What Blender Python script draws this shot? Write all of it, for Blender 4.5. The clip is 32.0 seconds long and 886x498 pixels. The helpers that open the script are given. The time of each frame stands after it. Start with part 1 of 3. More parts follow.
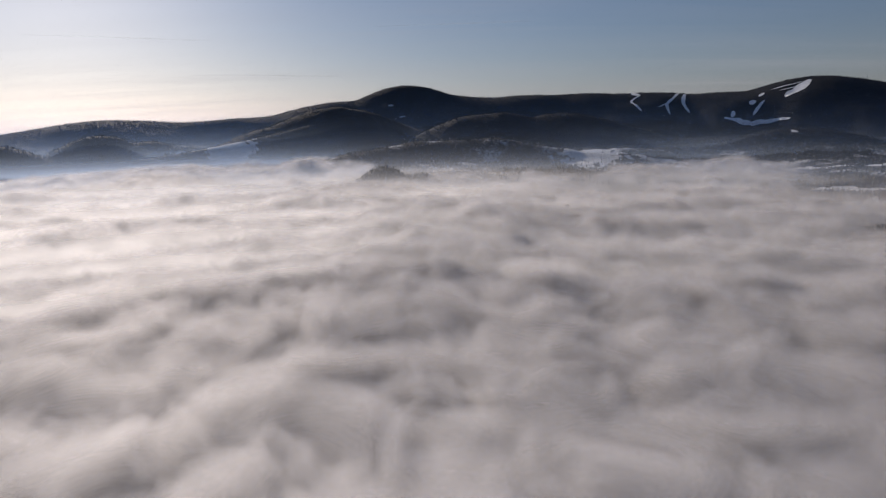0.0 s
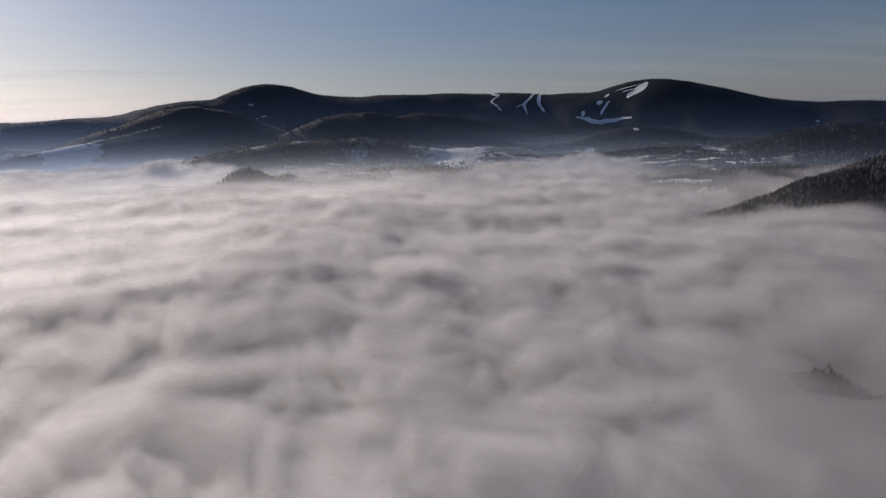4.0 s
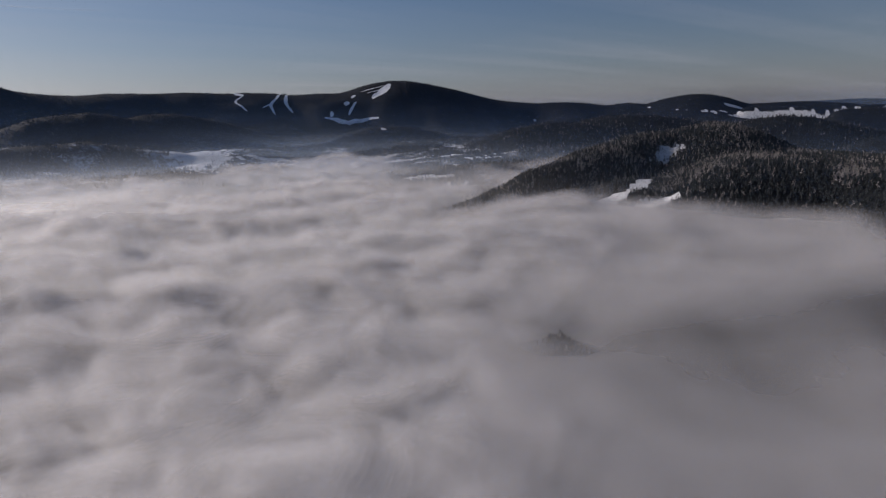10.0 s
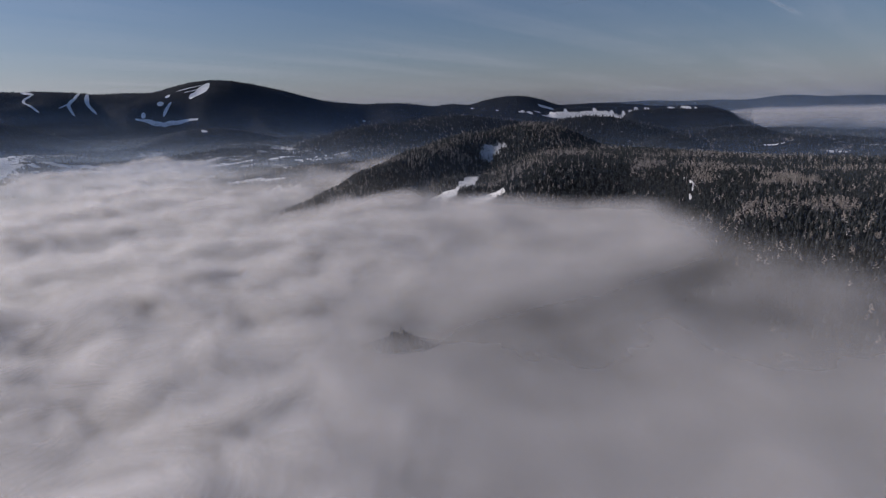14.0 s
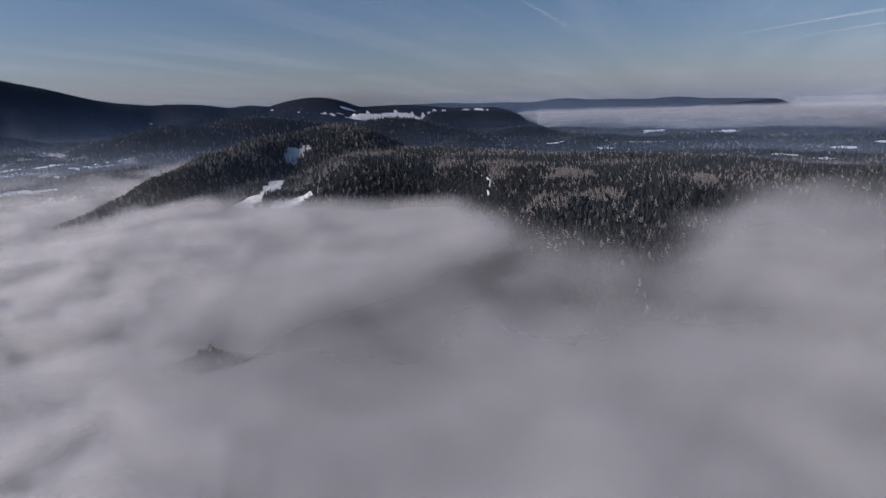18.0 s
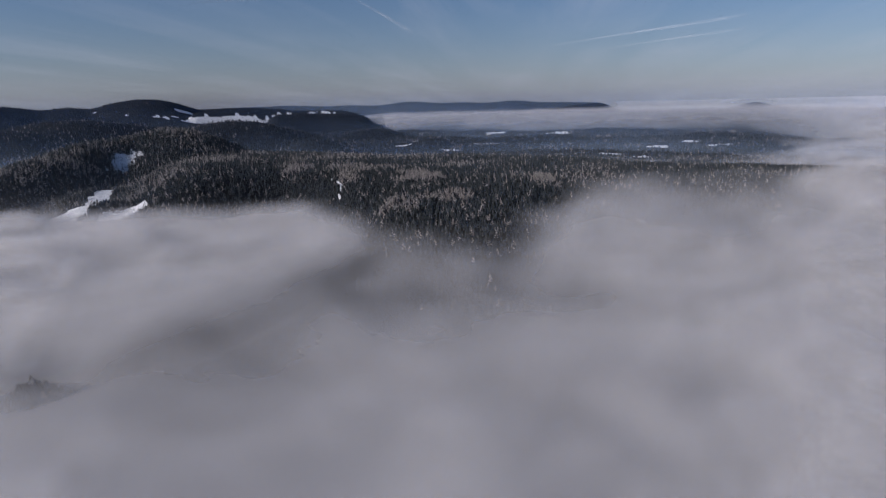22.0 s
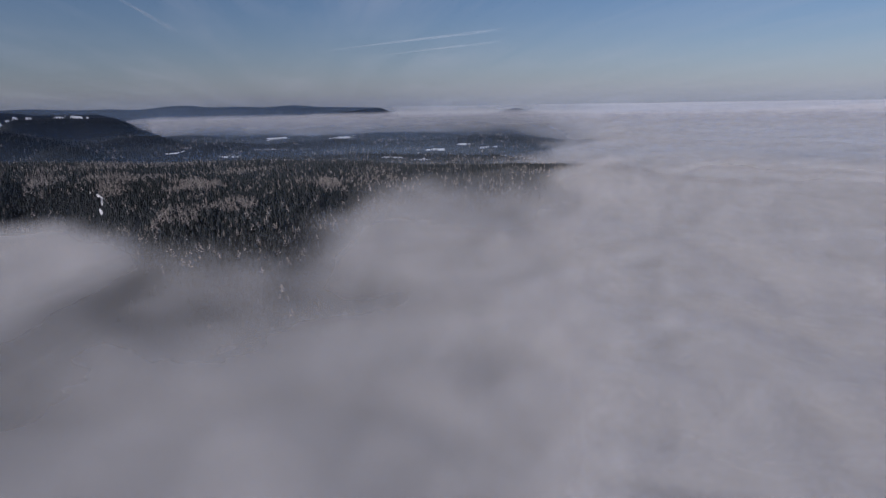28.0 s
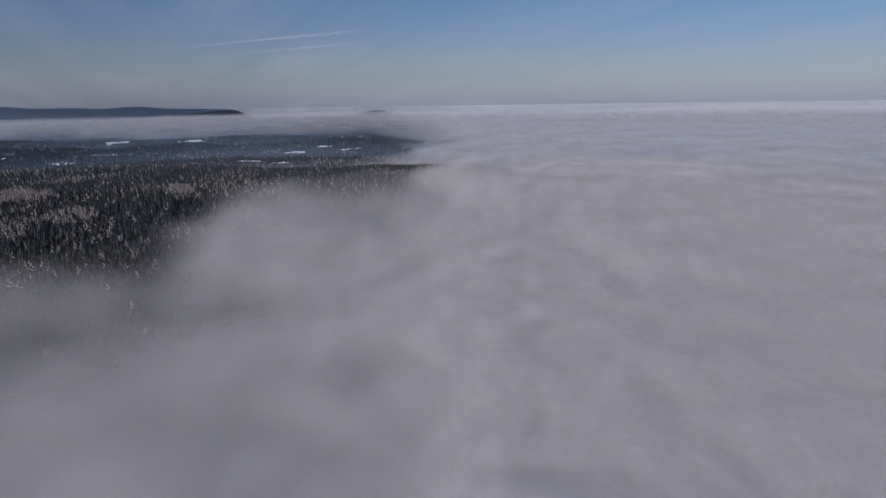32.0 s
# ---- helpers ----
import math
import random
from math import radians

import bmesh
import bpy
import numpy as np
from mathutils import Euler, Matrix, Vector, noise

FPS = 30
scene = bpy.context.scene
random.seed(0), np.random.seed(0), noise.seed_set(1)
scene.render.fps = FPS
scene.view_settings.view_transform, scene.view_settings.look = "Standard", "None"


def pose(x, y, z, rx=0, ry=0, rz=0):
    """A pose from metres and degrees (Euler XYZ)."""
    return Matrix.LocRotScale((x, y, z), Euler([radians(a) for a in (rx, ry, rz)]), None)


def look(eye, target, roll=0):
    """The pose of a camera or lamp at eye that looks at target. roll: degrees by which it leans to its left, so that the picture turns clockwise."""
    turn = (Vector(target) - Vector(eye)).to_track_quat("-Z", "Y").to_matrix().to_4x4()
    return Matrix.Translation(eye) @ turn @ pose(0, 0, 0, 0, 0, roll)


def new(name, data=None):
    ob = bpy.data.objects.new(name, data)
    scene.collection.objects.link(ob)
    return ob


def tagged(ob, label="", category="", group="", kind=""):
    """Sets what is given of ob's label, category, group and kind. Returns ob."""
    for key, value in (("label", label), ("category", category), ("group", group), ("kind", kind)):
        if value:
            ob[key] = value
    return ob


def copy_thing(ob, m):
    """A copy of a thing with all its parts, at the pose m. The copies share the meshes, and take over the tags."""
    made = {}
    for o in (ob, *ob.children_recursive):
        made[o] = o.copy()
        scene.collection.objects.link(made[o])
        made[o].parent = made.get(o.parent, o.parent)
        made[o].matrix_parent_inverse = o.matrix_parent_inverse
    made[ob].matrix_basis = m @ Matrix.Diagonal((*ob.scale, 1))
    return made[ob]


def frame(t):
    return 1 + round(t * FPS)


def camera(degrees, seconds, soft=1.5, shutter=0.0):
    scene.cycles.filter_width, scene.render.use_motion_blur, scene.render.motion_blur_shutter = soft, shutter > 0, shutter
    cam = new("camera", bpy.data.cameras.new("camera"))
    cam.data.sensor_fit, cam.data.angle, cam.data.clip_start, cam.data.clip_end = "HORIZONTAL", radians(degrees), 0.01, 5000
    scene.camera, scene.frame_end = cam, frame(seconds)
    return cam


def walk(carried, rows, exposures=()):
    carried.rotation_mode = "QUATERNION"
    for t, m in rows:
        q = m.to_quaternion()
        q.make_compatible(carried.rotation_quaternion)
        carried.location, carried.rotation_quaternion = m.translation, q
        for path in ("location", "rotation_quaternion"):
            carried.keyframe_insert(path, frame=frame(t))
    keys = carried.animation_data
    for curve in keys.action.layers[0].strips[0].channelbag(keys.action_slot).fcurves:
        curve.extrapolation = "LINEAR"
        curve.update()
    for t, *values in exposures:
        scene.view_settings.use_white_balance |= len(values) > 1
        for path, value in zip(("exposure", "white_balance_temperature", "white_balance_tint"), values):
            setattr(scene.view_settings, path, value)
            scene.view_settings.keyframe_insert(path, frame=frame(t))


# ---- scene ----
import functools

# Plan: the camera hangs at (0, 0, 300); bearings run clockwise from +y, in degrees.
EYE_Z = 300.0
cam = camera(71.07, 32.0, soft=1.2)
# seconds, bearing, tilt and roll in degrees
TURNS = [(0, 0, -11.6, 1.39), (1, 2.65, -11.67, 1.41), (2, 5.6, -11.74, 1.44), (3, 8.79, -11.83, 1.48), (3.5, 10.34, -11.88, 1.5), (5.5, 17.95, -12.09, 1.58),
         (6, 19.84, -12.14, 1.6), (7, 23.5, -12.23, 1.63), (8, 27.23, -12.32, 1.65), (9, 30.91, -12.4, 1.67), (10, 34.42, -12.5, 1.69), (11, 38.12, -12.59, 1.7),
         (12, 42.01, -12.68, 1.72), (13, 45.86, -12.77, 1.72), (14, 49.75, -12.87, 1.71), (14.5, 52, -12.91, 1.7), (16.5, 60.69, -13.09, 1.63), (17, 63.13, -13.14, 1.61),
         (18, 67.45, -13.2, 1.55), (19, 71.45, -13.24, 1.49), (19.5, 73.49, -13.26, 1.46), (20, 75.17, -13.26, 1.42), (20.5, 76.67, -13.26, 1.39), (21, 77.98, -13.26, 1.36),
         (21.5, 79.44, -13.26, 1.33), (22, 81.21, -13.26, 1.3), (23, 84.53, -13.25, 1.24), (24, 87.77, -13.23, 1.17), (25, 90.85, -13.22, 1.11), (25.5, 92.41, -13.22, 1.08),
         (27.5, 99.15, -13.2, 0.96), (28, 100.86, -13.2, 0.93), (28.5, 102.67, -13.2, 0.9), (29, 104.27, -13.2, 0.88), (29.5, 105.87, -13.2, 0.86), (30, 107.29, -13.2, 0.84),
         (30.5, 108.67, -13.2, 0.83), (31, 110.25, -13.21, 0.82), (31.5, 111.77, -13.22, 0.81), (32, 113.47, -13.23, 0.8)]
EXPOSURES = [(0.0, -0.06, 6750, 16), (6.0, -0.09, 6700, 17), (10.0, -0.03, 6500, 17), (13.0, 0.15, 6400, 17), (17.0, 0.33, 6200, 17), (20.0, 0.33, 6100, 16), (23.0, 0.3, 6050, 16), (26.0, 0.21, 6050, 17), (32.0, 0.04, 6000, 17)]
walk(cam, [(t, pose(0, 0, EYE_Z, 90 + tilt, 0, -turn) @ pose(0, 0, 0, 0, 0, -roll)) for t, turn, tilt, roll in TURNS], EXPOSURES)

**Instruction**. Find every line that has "rows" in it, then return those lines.

**Answer**.
def walk(carried, rows, exposures=()):
    for t, m in rows:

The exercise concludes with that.